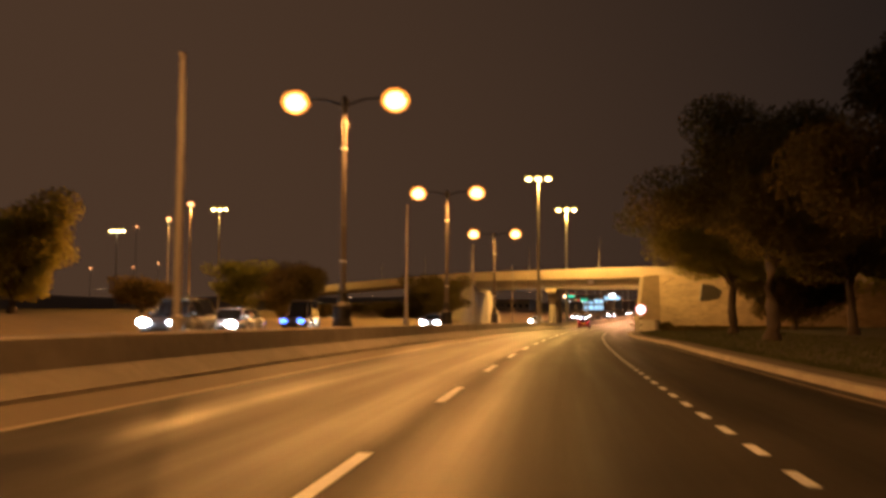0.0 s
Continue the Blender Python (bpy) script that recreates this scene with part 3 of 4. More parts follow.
def left_face(s, z):
    return -21.5 - 0.05 * z


ls = [169 + 37.4 * k / 46 for k in range(47)]
bm = loft(bmesh.new(), [[at(s, left_face(s, 0), -0.1), at(s, left_face(s, 6), left_top(s)), at(s, -24, left_top(s)), at(s, -24, -0.1)] for s in ls])
link("wall_core", bm, PANEL_SHADE, wall_left)
# pale wing beside dark panels: where the light ends is set by colour
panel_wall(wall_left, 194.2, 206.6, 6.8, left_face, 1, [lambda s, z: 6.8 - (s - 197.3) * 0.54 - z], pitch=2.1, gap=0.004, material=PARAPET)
panel_wall(wall_left, 186.0, 194.2, 6.3, left_face, 1, [], pitch=2.05, gap=0.006, material=PANEL_SHADE)
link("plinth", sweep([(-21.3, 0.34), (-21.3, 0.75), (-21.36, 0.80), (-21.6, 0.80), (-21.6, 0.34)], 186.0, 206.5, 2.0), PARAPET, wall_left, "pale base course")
panel_wall(wall_left, 169.2, 180.0, 7.6, left_face, 1, [lambda s, z: 1.2 + (s - 169) * 0.6 - z], pitch=2.2, gap=0.012, material=PANEL_SHADE)

# ---- street lamps on the median ----
def street_lamp(m, top, reach, style, lit=(True, True), bowl=LAMP_ON, label="tall double-armed street lamp with glowing sodium heads on the barrier"):
    """style 0: stout pole with a drum base and level arms; 1: slim pole whose arms rise like a Y."""
    t = thing("street_lamp", label, "street lamp", m, group="street lamps along the median")
    bm = bmesh.new()
    if style == 0:
        lathe(bm, [(0.15, 2.2), (0.125, 5.0), (0.145, 5.02), (0.145, 5.15), (0.11, 5.2), (0.095, top - 1.0), (0.13, top - 0.98), (0.13, top - 0.85), (0.085, top - 0.8), (0.075, top - 0.1)], 14)
        link("pole", bm, LAMP_POLE, t)
        link("drum_base", lathe(bmesh.new(), [(0.30, 0.95), (0.42, 0.97), (0.42, 1.1), (0.36, 1.26), (0.36, 1.7), (0.42, 1.76), (0.40, 1.84), (0.26, 1.95), (0.20, 2.3), (0.24, 2.36), (0.18, 2.5)], 18), DARK_M, t, "dark ornamental drum base")
        link("crown", lathe(bmesh.new(), [(0.085, top - 0.35), (0.15, top - 0.3), (0.16, top + 0.1), (0.10, top + 0.2), (0.03, top + 0.28)], 12), LAMP_POLE, t, "flared pole head")
        for z in (3.6, top - 2.0):
            link("band", lathe(bmesh.new(), [(0.145, z), (0.145, z + 0.09)], 14), WHITE_P, t, "pale reflective band")
    else:
        lathe(bm, [(0.14, 1.1), (0.14, 1.5), (0.085, 1.6), (0.05, top - 1.5), (0.045, top - 1.1)], 12)
        link("pole", bm, POLE_M, t)
    # bowls drawn oversize so that their shape carries the lamps' glare
    size = (0.48, 0.45, 0.40, 1) if style else (0.62, 0.56, 0.50, 1)
    for k, sx in enumerate((-1, 1)):
        bm = bmesh.new()
        if style == 0:
            bent(bm, [(0, 0, top - 0.15), (sx * reach * 0.4, 0, top + 0.12), (sx * (reach - 0.35), 0, top + 0.16)], 0.05, 0.035, 8)
        else:
            bent(bm, [(0, 0, top - 1.25), (sx * 0.25, 0, top - 0.7), (sx * 0.8, 0, top - 0.15), (sx * (reach - 0.4), 0, top + 0.1)], 0.045, 0.035, 8)
        link("arm", bm, LAMP_POLE if style else DARK_M, t)
        bm = box(bmesh.new(), sx * reach - 0.42, sx * reach + 0.42, -0.17, 0.17, top + 0.06, top + 0.22, 0.05)
        head = link("lamp_head", bm, GALV, t, "grey lamp housing")
        bm = bmesh.new()
        bmesh.ops.create_uvsphere(bm, u_segments=16, v_segments=8, radius=1.0, matrix=Matrix.Translation((sx * reach, 0, top + 0.04)) @ Matrix.Diagonal(size if lit[k] else (0.34, 0.22, 0.12, 1)))
        link("bowl", bm, bowl if lit[k] else WHITE_P, head, "glowing sodium bowl" if lit[k] else "unlit glass bowl")
        if lit[k]:
            bm = bmesh.new()
            bmesh.ops.create_uvsphere(bm, u_segments=12, v_segments=8, radius=1.0, matrix=Matrix.Translation((sx * reach, 0, top + 0.02)) @ Matrix.Diagonal([(0.66 if style else 0.74) * c for c in size[:3]] + [1]))
            link("lamp_bulb", bm, FAR_CORE if style else LAMP_CORE, head, "white-hot lamp inside the bowl")
    return t


for s, top in ((44.0, 10.27), (75.7, 10.3), (106.6, 9.9)):
    m = stand(s, -7.2, 0)
    street_lamp(m, top, 2.12, 0)
    for sx in (-1, 1):
        lamp_light("sodium_lamp", m @ Vector((sx * 2.12, 0, top - 0.35)), SODIUM, STREET_W, 0.22, 0.2)
# two unseen lamps added round the start, whose light falls on the road there
m = stand(11.2, -7.2, 0)
street_lamp(m, 10.6, 2.12, 0)
for sx in (-1, 1):
    lamp_light("sodium_lamp", m @ Vector((sx * 2.12, 0, 10.25)), SODIUM, STREET_W, 0.22, 0.2)
m = stand(-21, -7.2, 0)
street_lamp(m, 10.6, 2.12, 0)
lamp_light("sodium_lamp", m @ Vector((0, 0, 10.2)), SODIUM, 1.3 * STREET_W, 0.3)
for k in range(12):
    s = 222 + 29.5 * k
    street_lamp(stand(s, -6.05, 0), 11.45 if k == 0 else 12.0, 1.65 if k == 0 else 2.45, 1, (True, k > 0), LAMP_FAR, "slim double-armed street lamp glowing orange along the median")
    if k < 5:
        lamp_light("sodium_lamp", stand(s, -6.05, 0) @ Vector((2.45 if k else -1.65, 0, 11.2)), SODIUM_FAR, (1.4 if k else 0.9) * STREET_W, 0.3)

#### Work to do
Repeat the data exactly in full, omitting its pictures.

#### Exercise result
0.0 s
Continue the Blender Python (bpy) script that recreates this scene with part 3 of 4. More parts follow.
def left_face(s, z):
    return -21.5 - 0.05 * z


ls = [169 + 37.4 * k / 46 for k in range(47)]
bm = loft(bmesh.new(), [[at(s, left_face(s, 0), -0.1), at(s, left_face(s, 6), left_top(s)), at(s, -24, left_top(s)), at(s, -24, -0.1)] for s in ls])
link("wall_core", bm, PANEL_SHADE, wall_left)
# pale wing beside dark panels: where the light ends is set by colour
panel_wall(wall_left, 194.2, 206.6, 6.8, left_face, 1, [lambda s, z: 6.8 - (s - 197.3) * 0.54 - z], pitch=2.1, gap=0.004, material=PARAPET)
panel_wall(wall_left, 186.0, 194.2, 6.3, left_face, 1, [], pitch=2.05, gap=0.006, material=PANEL_SHADE)
link("plinth", sweep([(-21.3, 0.34), (-21.3, 0.75), (-21.36, 0.80), (-21.6, 0.80), (-21.6, 0.34)], 186.0, 206.5, 2.0), PARAPET, wall_left, "pale base course")
panel_wall(wall_left, 169.2, 180.0, 7.6, left_face, 1, [lambda s, z: 1.2 + (s - 169) * 0.6 - z], pitch=2.2, gap=0.012, material=PANEL_SHADE)

# ---- street lamps on the median ----
def street_lamp(m, top, reach, style, lit=(True, True), bowl=LAMP_ON, label="tall double-armed street lamp with glowing sodium heads on the barrier"):
    """style 0: stout pole with a drum base and level arms; 1: slim pole whose arms rise like a Y."""
    t = thing("street_lamp", label, "street lamp", m, group="street lamps along the median")
    bm = bmesh.new()
    if style == 0:
        lathe(bm, [(0.15, 2.2), (0.125, 5.0), (0.145, 5.02), (0.145, 5.15), (0.11, 5.2), (0.095, top - 1.0), (0.13, top - 0.98), (0.13, top - 0.85), (0.085, top - 0.8), (0.075, top - 0.1)], 14)
        link("pole", bm, LAMP_POLE, t)
        link("drum_base", lathe(bmesh.new(), [(0.30, 0.95), (0.42, 0.97), (0.42, 1.1), (0.36, 1.26), (0.36, 1.7), (0.42, 1.76), (0.40, 1.84), (0.26, 1.95), (0.20, 2.3), (0.24, 2.36), (0.18, 2.5)], 18), DARK_M, t, "dark ornamental drum base")
        link("crown", lathe(bmesh.new(), [(0.085, top - 0.35), (0.15, top - 0.3), (0.16, top + 0.1), (0.10, top + 0.2), (0.03, top + 0.28)], 12), LAMP_POLE, t, "flared pole head")
        for z in (3.6, top - 2.0):
            link("band", lathe(bmesh.new(), [(0.145, z), (0.145, z + 0.09)], 14), WHITE_P, t, "pale reflective band")
    else:
        lathe(bm, [(0.14, 1.1), (0.14, 1.5), (0.085, 1.6), (0.05, top - 1.5), (0.045, top - 1.1)], 12)
        link("pole", bm, POLE_M, t)
    # bowls drawn oversize so that their shape carries the lamps' glare
    size = (0.48, 0.45, 0.40, 1) if style else (0.62, 0.56, 0.50, 1)
    for k, sx in enumerate((-1, 1)):
        bm = bmesh.new()
        if style == 0:
            bent(bm, [(0, 0, top - 0.15), (sx * reach * 0.4, 0, top + 0.12), (sx * (reach - 0.35), 0, top + 0.16)], 0.05, 0.035, 8)
        else:
            bent(bm, [(0, 0, top - 1.25), (sx * 0.25, 0, top - 0.7), (sx * 0.8, 0, top - 0.15), (sx * (reach - 0.4), 0, top + 0.1)], 0.045, 0.035, 8)
        link("arm", bm, LAMP_POLE if style else DARK_M, t)
        bm = box(bmesh.new(), sx * reach - 0.42, sx * reach + 0.42, -0.17, 0.17, top + 0.06, top + 0.22, 0.05)
        head = link("lamp_head", bm, GALV, t, "grey lamp housing")
        bm = bmesh.new()
        bmesh.ops.create_uvsphere(bm, u_segments=16, v_segments=8, radius=1.0, matrix=Matrix.Translation((sx * reach, 0, top + 0.04)) @ Matrix.Diagonal(size if lit[k] else (0.34, 0.22, 0.12, 1)))
        link("bowl", bm, bowl if lit[k] else WHITE_P, head, "glowing sodium bowl" if lit[k] else "unlit glass bowl")
        if lit[k]:
            bm = bmesh.new()
            bmesh.ops.create_uvsphere(bm, u_segments=12, v_segments=8, radius=1.0, matrix=Matrix.Translation((sx * reach, 0, top + 0.02)) @ Matrix.Diagonal([(0.66 if style else 0.74) * c for c in size[:3]] + [1]))
            link("lamp_bulb", bm, FAR_CORE if style else LAMP_CORE, head, "white-hot lamp inside the bowl")
    return t


for s, top in ((44.0, 10.27), (75.7, 10.3), (106.6, 9.9)):
    m = stand(s, -7.2, 0)
    street_lamp(m, top, 2.12, 0)
    for sx in (-1, 1):
        lamp_light("sodium_lamp", m @ Vector((sx * 2.12, 0, top - 0.35)), SODIUM, STREET_W, 0.22, 0.2)
# two unseen lamps added round the start, whose light falls on the road there
m = stand(11.2, -7.2, 0)
street_lamp(m, 10.6, 2.12, 0)
for sx in (-1, 1):
    lamp_light("sodium_lamp", m @ Vector((sx * 2.12, 0, 10.25)), SODIUM, STREET_W, 0.22, 0.2)
m = stand(-21, -7.2, 0)
street_lamp(m, 10.6, 2.12, 0)
lamp_light("sodium_lamp", m @ Vector((0, 0, 10.2)), SODIUM, 1.3 * STREET_W, 0.3)
for k in range(12):
    s = 222 + 29.5 * k
    street_lamp(stand(s, -6.05, 0), 11.45 if k == 0 else 12.0, 1.65 if k == 0 else 2.45, 1, (True, k > 0), LAMP_FAR, "slim double-armed street lamp glowing orange along the median")
    if k < 5:
        lamp_light("sodium_lamp", stand(s, -6.05, 0) @ Vector((2.45 if k else -1.65, 0, 11.2)), SODIUM_FAR, (1.4 if k else 0.9) * STREET_W, 0.3)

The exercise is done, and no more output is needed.